Personal information
- Born: May 2, 1991 (age 35) Utrecht, Netherlands
- Height: 1.7 m (5 ft 7 in)

Sport
- Sport: Field hockey
- Position: Midfield

Senior career
- Years: Team / Caps / Goals
- 2009–2012: HC Kampong / - / -
- 2012–present: SCHC / - / -

National team
- Years: Team / Caps / Goals
- 2013–present: Netherlands /  / -

Medal record
Women's field hockey
Representing the Netherlands
Women's Hockey World Cup
| Gold medal – first place | 2014 The Hague | team |
FIH Hockey World League
| Gold medal – first place | 2013 | team |
Women's Hockey Investec Cup
| Gold medal – first place | 2013 Cape Town | team |
Hockey Champions Trophy
| Bronze medal – third place | 2014 Mendoza | team |
Women's EuroHockey Nations Championship
| Bronze medal – third place | 2013 Boom | team |

= Roos Drost =

Dutch field hockey player

Rosalin "Roos" Drost also known as Rosalin Drost (born 2 May 1991) is a Dutch women's field hockey player who plays for Netherlands women's national field hockey team. Drost made her international debut on 4 February 2013 against South Africa similar to fellow player Malou Pheninckx. She was a key member of the Dutch team which became glorious at the 2012–13 Women's FIH Hockey World League, 2013 Women's Hockey Investec Cup and in the 2014 Women's Hockey World Cup.

== Career ==
She played the key role during the Dutch side's maiden triumph in the 2012–13 Women's FIH Hockey World League defeating Australia 5–1 in the Women's Hockey World League final. She also scored a goal in the final as Netherlands clinched its first ever FIH Hockey World League title.

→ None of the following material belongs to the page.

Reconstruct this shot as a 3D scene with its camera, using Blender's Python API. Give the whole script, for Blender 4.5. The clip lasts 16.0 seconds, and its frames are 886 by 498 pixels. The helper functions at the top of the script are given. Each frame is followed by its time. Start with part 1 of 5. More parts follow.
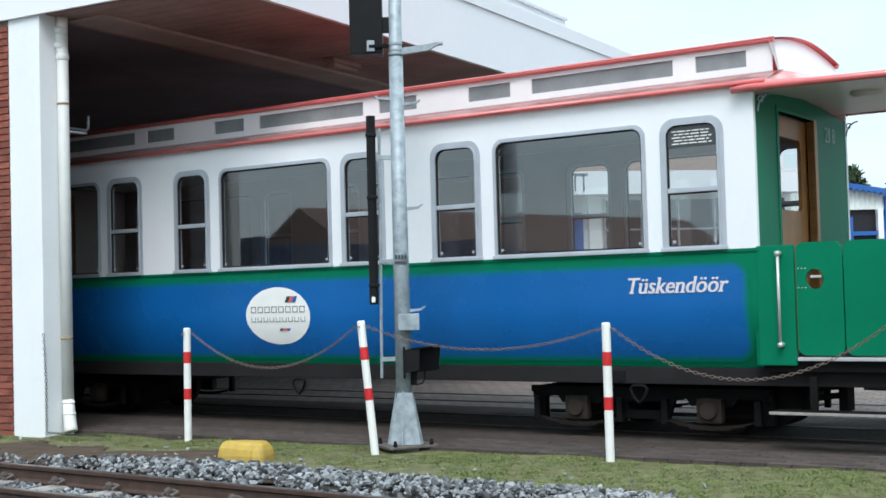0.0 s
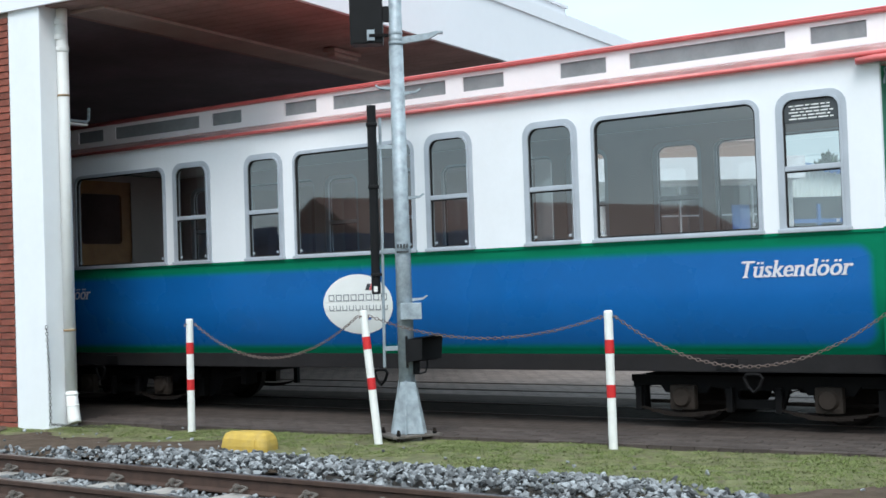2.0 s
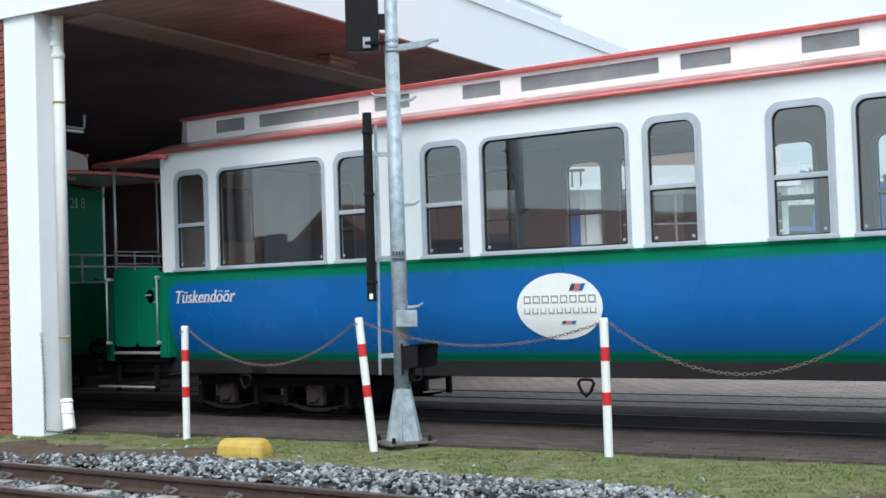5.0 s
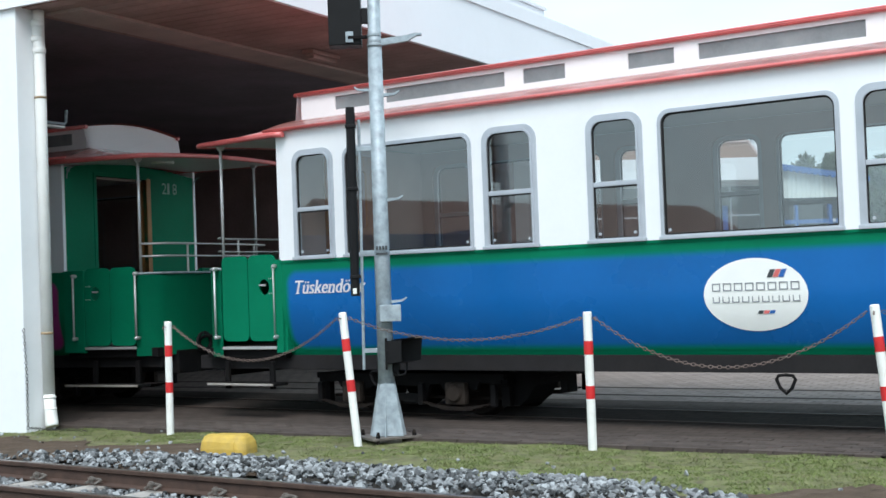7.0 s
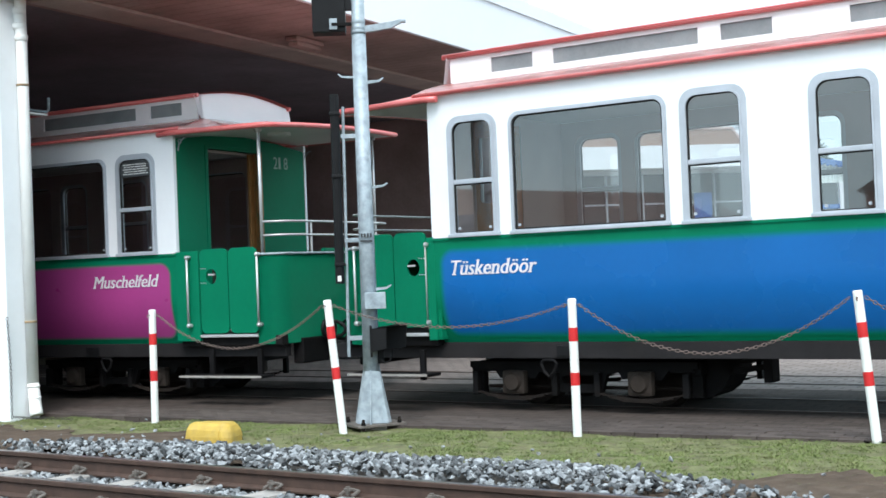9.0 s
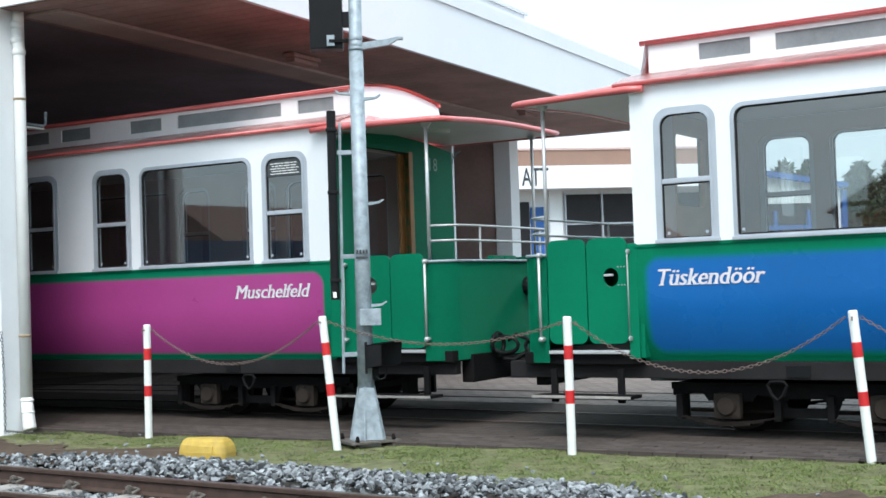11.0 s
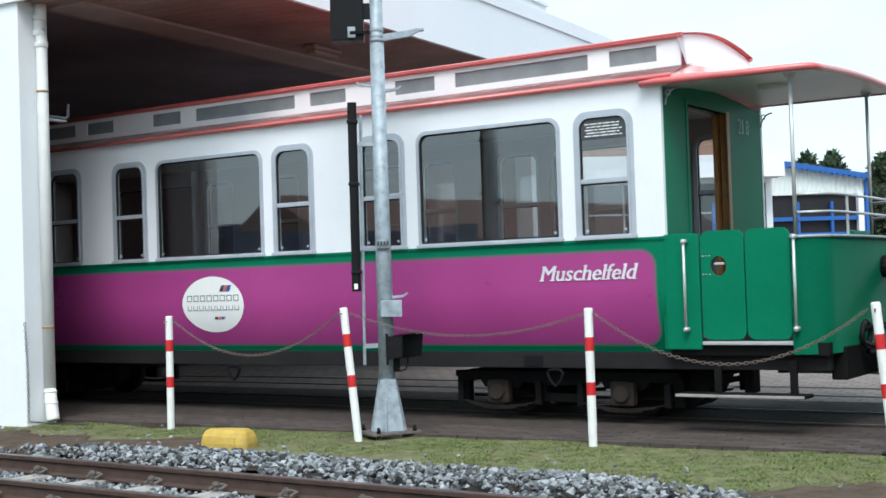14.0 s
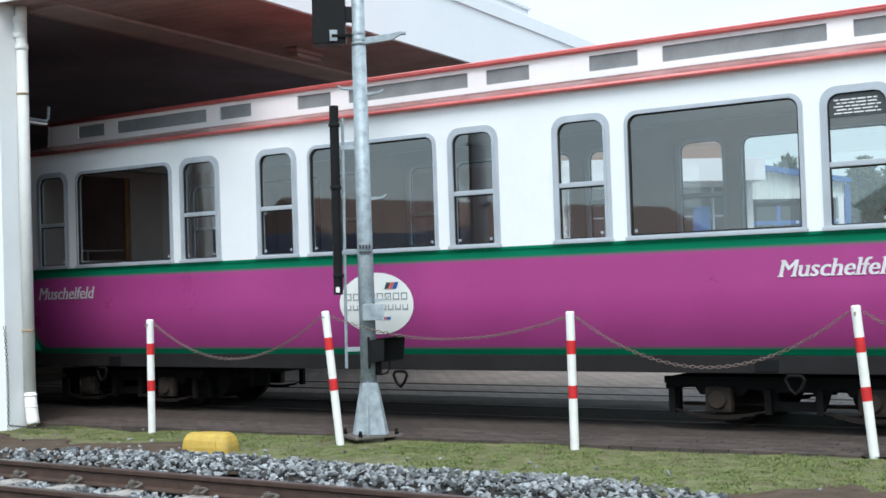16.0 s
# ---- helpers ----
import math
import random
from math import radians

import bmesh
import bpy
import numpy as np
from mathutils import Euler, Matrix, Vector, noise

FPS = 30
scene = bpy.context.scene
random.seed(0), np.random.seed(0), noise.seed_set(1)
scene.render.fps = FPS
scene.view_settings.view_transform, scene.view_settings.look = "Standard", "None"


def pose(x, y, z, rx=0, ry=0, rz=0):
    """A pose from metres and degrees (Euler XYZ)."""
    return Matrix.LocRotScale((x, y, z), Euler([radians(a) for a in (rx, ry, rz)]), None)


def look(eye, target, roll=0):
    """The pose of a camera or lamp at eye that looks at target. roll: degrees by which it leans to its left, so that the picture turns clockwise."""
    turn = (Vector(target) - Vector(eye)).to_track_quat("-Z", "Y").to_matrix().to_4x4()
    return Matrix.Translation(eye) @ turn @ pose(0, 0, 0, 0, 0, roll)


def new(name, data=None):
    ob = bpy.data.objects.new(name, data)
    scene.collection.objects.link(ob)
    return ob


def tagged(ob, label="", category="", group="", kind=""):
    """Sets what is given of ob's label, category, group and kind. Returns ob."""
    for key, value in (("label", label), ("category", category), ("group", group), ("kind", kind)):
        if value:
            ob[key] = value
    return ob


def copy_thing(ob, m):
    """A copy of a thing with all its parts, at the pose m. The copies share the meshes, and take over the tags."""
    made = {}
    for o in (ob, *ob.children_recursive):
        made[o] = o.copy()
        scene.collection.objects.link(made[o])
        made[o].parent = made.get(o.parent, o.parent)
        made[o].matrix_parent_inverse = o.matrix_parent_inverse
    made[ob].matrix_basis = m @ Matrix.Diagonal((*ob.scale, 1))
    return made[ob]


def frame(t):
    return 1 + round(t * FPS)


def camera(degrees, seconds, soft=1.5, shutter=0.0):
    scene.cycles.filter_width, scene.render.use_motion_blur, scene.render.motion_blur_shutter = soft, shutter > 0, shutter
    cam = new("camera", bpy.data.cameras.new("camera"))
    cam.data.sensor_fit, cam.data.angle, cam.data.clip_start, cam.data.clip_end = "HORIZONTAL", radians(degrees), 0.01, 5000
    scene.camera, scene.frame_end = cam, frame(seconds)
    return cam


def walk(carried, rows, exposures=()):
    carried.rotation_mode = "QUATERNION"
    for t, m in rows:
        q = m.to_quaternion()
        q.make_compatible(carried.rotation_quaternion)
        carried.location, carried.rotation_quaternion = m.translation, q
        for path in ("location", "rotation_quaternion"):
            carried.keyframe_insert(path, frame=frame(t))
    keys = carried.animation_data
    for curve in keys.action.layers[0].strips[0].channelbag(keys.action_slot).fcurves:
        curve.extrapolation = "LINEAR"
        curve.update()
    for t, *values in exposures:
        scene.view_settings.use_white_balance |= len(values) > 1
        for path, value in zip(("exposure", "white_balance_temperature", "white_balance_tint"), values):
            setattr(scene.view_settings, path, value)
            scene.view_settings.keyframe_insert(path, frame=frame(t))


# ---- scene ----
PATH = [
    (0.0, pose(0, 0, 1.36, 92.051, 1.550, -0.379)),
    (0.5, pose(0, 0, 1.36, 91.828, 1.721, -0.310)),
    (1.0, pose(0, 0, 1.36, 91.604, 1.897, -0.506)),
    (1.5, pose(0, 0, 1.36, 91.525, 1.908, -0.163)),
    (2.0, pose(0, 0, 1.36, 91.564, 1.972, -0.287)),
    (2.5, pose(0, 0, 1.36, 91.622, 1.706, -0.599)),
    (3.0, pose(0, 0, 1.36, 91.710, 1.477, -0.965)),
    (3.5, pose(0, 0, 1.36, 91.822, 1.432, -1.398)),
    (4.0, pose(0, 0, 1.36, 91.875, 1.479, -1.558)),
    (4.5, pose(0, 0, 1.36, 91.932, 1.841, -1.158)),
    (5.0, pose(0, 0, 1.36, 91.885, 1.918, -0.483)),
    (7.5, pose(0, 0, 1.36, 91.507, 2.070, -1.518)),
    (8.0, pose(0, 0, 1.36, 91.380, 2.001, -1.752)),
    (8.5, pose(0, 0, 1.36, 91.225, 2.125, -1.841)),
    (9.0, pose(0, 0, 1.36, 91.016, 2.302, -1.893)),
    (11.5, pose(0, 0, 1.36, 91.885, 1.758, -2.032)),
    (12.0, pose(0, 0, 1.36, 91.903, 1.664, -1.853)),
    (12.5, pose(0, 0, 1.36, 91.772, 1.697, -1.595)),
    (13.0, pose(0, 0, 1.36, 91.585, 1.817, -1.357)),
    (13.5, pose(0, 0, 1.36, 91.417, 1.944, -1.217)),
    (14.0, pose(0, 0, 1.36, 91.422, 1.886, -1.161)),
    (14.5, pose(0, 0, 1.36, 91.589, 1.753, -1.302)),
    (15.0, pose(0, 0, 1.36, 91.743, 1.511, -1.583)),
    (15.5, pose(0, 0, 1.36, 91.715, 1.627, -1.830)),
    (16.0, pose(0, 0, 1.36, 91.545, 1.877, -1.968)),
]
cam = camera(38.09, 16.0, soft=1.6)
walk(cam, PATH, [(0.0, 0.87), (5.0, 0.93), (7.5, 1.04), (9.0, 1.27), (11.5, 1.06), (14.5, 0.96), (16.0, 0.99)])

# ---- world, sun, exposure ----
world = bpy.data.worlds.new("overcast_sky")
scene.world = world
world.use_nodes = True
wn, wl = world.node_tree.nodes, world.node_tree.links
wn.clear()
w_out = wn.new("ShaderNodeOutputWorld")
w_bg = wn.new("ShaderNodeBackground")
w_sky = wn.new("ShaderNodeTexSky")
w_sky.sky_type = "NISHITA"
w_sky.sun_disc = False
w_sky.sun_elevation = radians(53)
w_sky.sun_rotation = radians(170)
w_sky.air_density, w_sky.dust_density = 1.0, 2.0
w_tc = wn.new("ShaderNodeTexCoord")
w_map = wn.new("ShaderNodeMapping")
w_map.inputs["Scale"].default_value = (1.6, 1.6, 5.0)
w_noise = wn.new("ShaderNodeTexNoise")
w_noise.inputs["Scale"].default_value = 1.3
w_noise.inputs["Detail"].default_value = 5
w_ramp = wn.new("ShaderNodeValToRGB")
w_ramp.color_ramp.elements[0].position = 0.3
w_ramp.color_ramp.elements[0].color = (5.8, 8.3, 9.6, 1)
w_ramp.color_ramp.elements[1].position = 0.65
w_ramp.color_ramp.elements[1].color = (8.1, 9.9, 10.8, 1)
w_mix = wn.new("ShaderNodeMixRGB")
w_mix.inputs[0].default_value = 0.82
wl.new(w_tc.outputs["Generated"], w_map.inputs[0])
wl.new(w_map.outputs[0], w_noise.inputs["Vector"])
wl.new(w_noise.outputs["Fac"], w_ramp.inputs[0])
wl.new(w_sky.outputs[0], w_mix.inputs[1])
wl.new(w_ramp.outputs[0], w_mix.inputs[2])
# an overcast dome is brighter overhead than at the horizon
w_sep = wn.new("ShaderNodeSeparateXYZ")
w_rise = wn.new("ShaderNodeMapRange")
w_rise.inputs["To Min"].default_value, w_rise.inputs["To Max"].default_value = 0.84, 1.22
w_scale = wn.new("ShaderNodeVectorMath")
w_scale.operation = "SCALE"
wl.new(w_tc.outputs["Generated"], w_sep.inputs[0])
wl.new(w_sep.outputs["Z"], w_rise.inputs["Value"])
wl.new(w_mix.outputs[0], w_scale.inputs[0])
wl.new(w_rise.outputs[0], w_scale.inputs["Scale"])
wl.new(w_scale.outputs[0], w_bg.inputs[0])
w_bg.inputs[1].default_value = 0.081
wl.new(w_bg.outputs[0], w_out.inputs[0])

sun_data = bpy.data.lights.new("sun", "SUN")
sun_data.energy, sun_data.angle, sun_data.color = 1.5, radians(30), (1.0, 0.99, 0.985)
sun = new("sun", sun_data)
sun.matrix_world = look((-2, -21, 28), (0, 0, 0))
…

Rosalin Drost was also the member of the Netherlands women's team which won the 2013 Women's Hockey Investec Cup. Netherlands defeated South Africa 4–2 in the final to clinch second consecutive Women's Hockey Investec Cup. She also scored a winning goal in the final against South Africa and finished as the second top goalscorer for Dutch side with 2 goals.

Roos Drost was also the part of the Dutch team which secured its 7th World Cup title after emerging victorious at the 2014 Women's Hockey World Cup.